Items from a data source
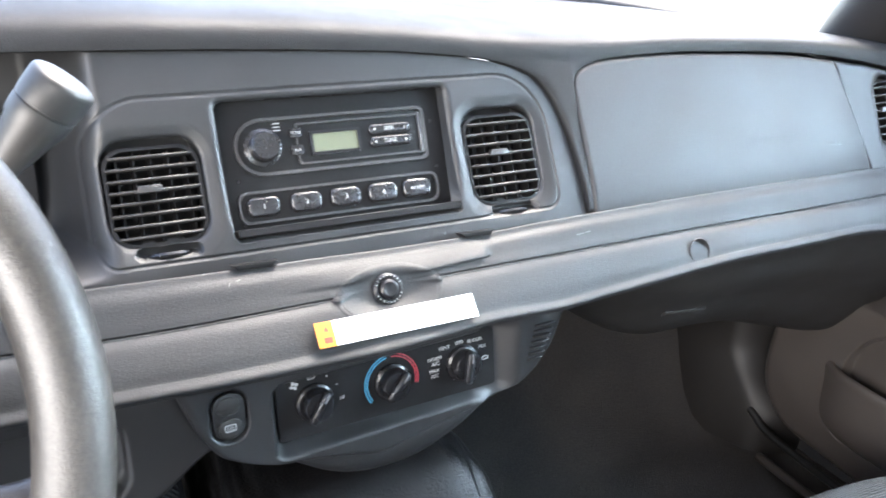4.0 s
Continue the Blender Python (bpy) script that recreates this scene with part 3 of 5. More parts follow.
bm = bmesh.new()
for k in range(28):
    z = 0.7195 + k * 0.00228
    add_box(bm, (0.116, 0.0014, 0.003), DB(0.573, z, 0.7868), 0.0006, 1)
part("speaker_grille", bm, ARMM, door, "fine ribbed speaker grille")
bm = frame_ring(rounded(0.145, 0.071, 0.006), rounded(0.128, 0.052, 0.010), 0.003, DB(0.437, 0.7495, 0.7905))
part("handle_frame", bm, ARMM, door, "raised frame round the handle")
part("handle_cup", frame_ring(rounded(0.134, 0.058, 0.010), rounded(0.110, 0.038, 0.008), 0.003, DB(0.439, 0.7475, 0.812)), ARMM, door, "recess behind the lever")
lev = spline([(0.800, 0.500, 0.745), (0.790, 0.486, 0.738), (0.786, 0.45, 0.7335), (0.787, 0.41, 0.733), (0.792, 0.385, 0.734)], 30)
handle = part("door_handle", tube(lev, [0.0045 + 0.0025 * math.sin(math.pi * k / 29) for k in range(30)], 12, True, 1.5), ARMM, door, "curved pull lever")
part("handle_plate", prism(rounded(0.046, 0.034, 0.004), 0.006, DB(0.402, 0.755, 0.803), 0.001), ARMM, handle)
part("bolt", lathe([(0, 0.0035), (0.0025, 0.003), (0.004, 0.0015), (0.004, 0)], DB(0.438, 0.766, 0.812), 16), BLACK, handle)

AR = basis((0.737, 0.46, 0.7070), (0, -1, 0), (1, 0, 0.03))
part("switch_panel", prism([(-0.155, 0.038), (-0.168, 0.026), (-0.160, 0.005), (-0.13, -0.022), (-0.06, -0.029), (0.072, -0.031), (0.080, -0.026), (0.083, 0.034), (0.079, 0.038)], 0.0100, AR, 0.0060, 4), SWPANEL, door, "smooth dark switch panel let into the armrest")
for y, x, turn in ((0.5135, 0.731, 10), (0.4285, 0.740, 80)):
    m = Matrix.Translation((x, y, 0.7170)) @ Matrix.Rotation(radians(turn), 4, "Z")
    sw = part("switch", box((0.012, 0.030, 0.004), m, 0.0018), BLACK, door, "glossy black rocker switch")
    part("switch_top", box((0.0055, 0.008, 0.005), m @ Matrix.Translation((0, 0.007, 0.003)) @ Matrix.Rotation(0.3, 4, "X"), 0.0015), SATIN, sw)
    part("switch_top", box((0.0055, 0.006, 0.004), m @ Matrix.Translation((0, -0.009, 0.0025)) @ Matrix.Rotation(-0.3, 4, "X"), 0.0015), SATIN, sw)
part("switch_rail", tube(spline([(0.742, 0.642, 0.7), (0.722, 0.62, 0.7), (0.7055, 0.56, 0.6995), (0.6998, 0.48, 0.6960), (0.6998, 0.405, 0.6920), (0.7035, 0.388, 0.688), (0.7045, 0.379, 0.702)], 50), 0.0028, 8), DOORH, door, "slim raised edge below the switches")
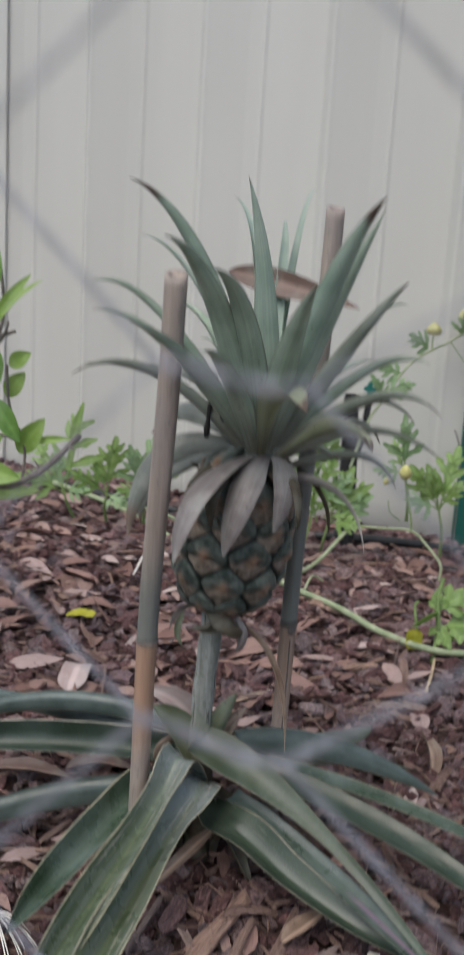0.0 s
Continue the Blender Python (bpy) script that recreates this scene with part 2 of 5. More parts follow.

◆ Direction
Give again, please, precisely the lines that begin the records and run through the line with "16), BLACK, handle)" in it, keeping both end lines and dropping any pictures.

◆ Task solution
4.0 s
Continue the Blender Python (bpy) script that recreates this scene with part 3 of 5. More parts follow.
bm = bmesh.new()
for k in range(28):
    z = 0.7195 + k * 0.00228
    add_box(bm, (0.116, 0.0014, 0.003), DB(0.573, z, 0.7868), 0.0006, 1)
part("speaker_grille", bm, ARMM, door, "fine ribbed speaker grille")
bm = frame_ring(rounded(0.145, 0.071, 0.006), rounded(0.128, 0.052, 0.010), 0.003, DB(0.437, 0.7495, 0.7905))
part("handle_frame", bm, ARMM, door, "raised frame round the handle")
part("handle_cup", frame_ring(rounded(0.134, 0.058, 0.010), rounded(0.110, 0.038, 0.008), 0.003, DB(0.439, 0.7475, 0.812)), ARMM, door, "recess behind the lever")
lev = spline([(0.800, 0.500, 0.745), (0.790, 0.486, 0.738), (0.786, 0.45, 0.7335), (0.787, 0.41, 0.733), (0.792, 0.385, 0.734)], 30)
handle = part("door_handle", tube(lev, [0.0045 + 0.0025 * math.sin(math.pi * k / 29) for k in range(30)], 12, True, 1.5), ARMM, door, "curved pull lever")
part("handle_plate", prism(rounded(0.046, 0.034, 0.004), 0.006, DB(0.402, 0.755, 0.803), 0.001), ARMM, handle)
part("bolt", lathe([(0, 0.0035), (0.0025, 0.003), (0.004, 0.0015), (0.004, 0)], DB(0.438, 0.766, 0.812), 16), BLACK, handle)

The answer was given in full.